To carry out this test we:

  1. Estimate the unrestricted model and obtain the log-likelihood
  2. Estimate the restricted model and obtain the log-likelihood
  3. Compute the likelihood ratio test statistic of \(LR = 2\left(\mathscr{L}_n\left(\widehat{\boldsymbol{\theta}}_{UR}\right) - \mathscr{L}_n\left(\widehat{\boldsymbol{\theta}}_{R}\right)\right)\). Remember this test statistic asymptotically follows the \(\chi^2_q\) distribution where \(q\) is the number of restrictions (equal signs) listed in the null hypothesis.
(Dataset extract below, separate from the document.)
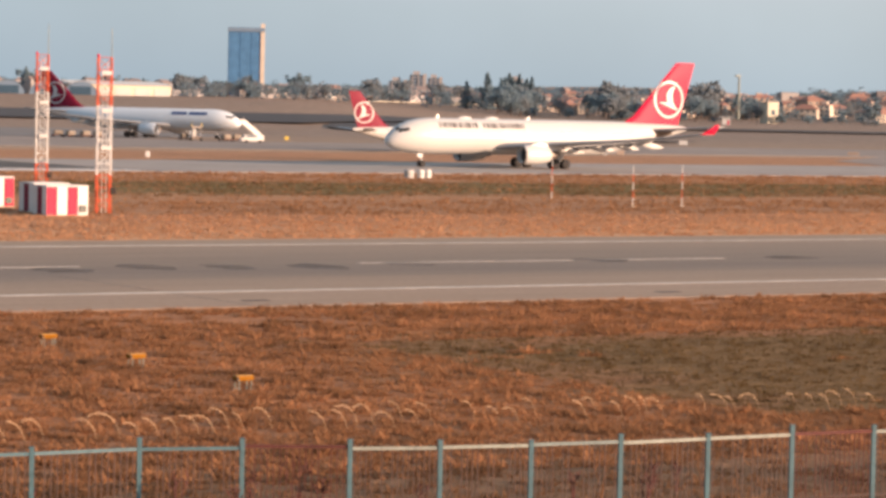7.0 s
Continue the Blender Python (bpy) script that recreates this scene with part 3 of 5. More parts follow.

This test statistic asymptotically follows a \(\chi^2_q\) distribution because the F-distribution converges to a \(\chi^2\) distribution as the former’s denominator degrees of freedom gets large implying \(n-k\) gets large.
  4. Compute the \(\chi^2_q\) critical value.
  5. Reject the null hypothesis if and only if the likelihood ratio test statistic is greater than the \(\chi^2_q\) critical value.
# Number of restrictions
q = 2

# Estimate unrestricted probit regression model
probit_ur <- glm(inlf ~ educ + exper + I(exper^2) + age + husage + kidslt6 + kidsge6, data = dt, family = binomial(link = "probit"))

# Get the log-likelihood of the unrestricted probit regression model 
probit_ur_log_likelihood <- logLik(probit_ur)

# Estimate restricted probit regression model
probit_r <- glm(inlf ~ educ + exper + I(exper^2) + age + husage, data = dt, family = binomial(link = "probit"))

# Get the log-likelihood of the restricted probit regression model 
probit_r_log_likelihood <- logLik(probit_r)

# Compute the likelihood ratio test statistic
lr <- 2 * (probit_ur_log_likelihood - probit_r_log_likelihood)

# Show the likelihood ratio test statistic
paste("Likelihood ratio test statistic:", round(lr, 2))
## [1] "Likelihood ratio test statistic: 51.56"
# Calculate the chi-squared critical value with q degrees of freedom
crit <- qchisq(0.95, df = q)

# Show the critical value
paste("Chi-squared critical value with q =", q,  "degrees of freedom:", round(crit, 2))
## [1] "Chi-squared critical value with q = 2 degrees of freedom: 5.99"
# Print results
paste("Reject Null Hypothesis:", lr > crit)
## [1] "Reject Null Hypothesis: TRUE"

Since we reject this null hypothesis, this means at least one of \(\beta_7\) or \(\beta_8\) is statistically different from zero at the 95% confidence level.